Divine Sweetness
Mādhurya ('sweetness,' from madhu, honey) refers to the tender, intimate, sweetly beautiful aspect of the Lord that makes Him irresistible to the devotee. It is often contrasted with paratva (supreme transcendent majesty): paratva inspires awe and reverence; mādhurya inspires intimate love, longing, and joy.
Mādhurya in Bhakti Literature
The Āzhvārs' pasurams are saturated with the experience of mādhurya — the Lord's form, smile, gait, eyes, and speech are described with sensory vividness as endlessly sweet. Nammāzhvār in Tiruvāymozhi returns again and again to this sweetness: the Lord is sweeter than honey, nectar, and ambrosia combined. Āṇḍāḷ's Nācciyār Tirumozhi is a sustained exploration of mādhurya in the mode of a young woman's intense romantic longing.
Mādhurya-Bhāva
Mādhurya-bhāva is one of the five classical devotional stances: śānta (peaceful), dāsya (servant), sakhya (friend), vātsalya (parental), and mādhurya (intimate/romantic). In Sri Vaishnava thought — unlike some Bengal Vaishnava schools — mādhurya-bhāva is expressed through the soul's feminine nature (nāyakī-bhāva) in loving, longing relationship with the Lord as divine beloved.

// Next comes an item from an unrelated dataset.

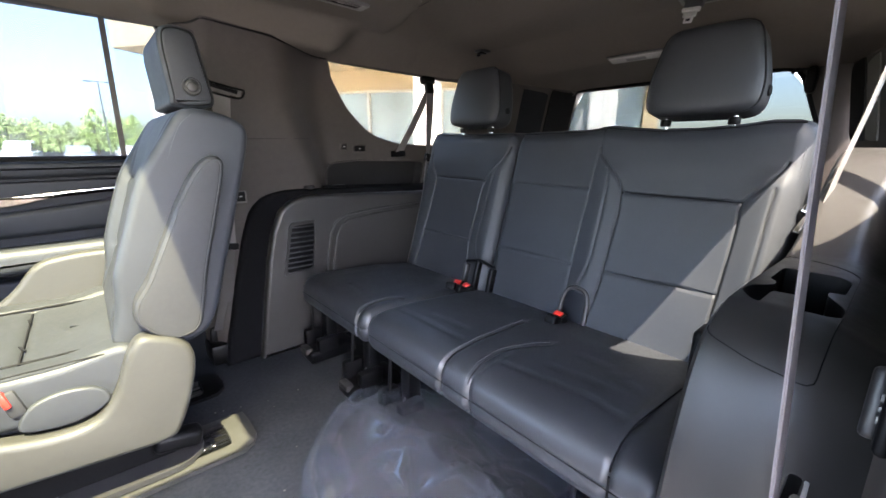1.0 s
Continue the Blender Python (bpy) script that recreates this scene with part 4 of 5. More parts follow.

Paratva and Mādhurya Together
The theological insight is that both paratva and mādhurya are aspects of the same Brahman. The supreme transcendent Lord and the endlessly sweet intimate beloved are one — and it is precisely the supreme One who is this sweet. This conjunction of the infinite and the intimate is the distinctive gift of the archa-avatāra.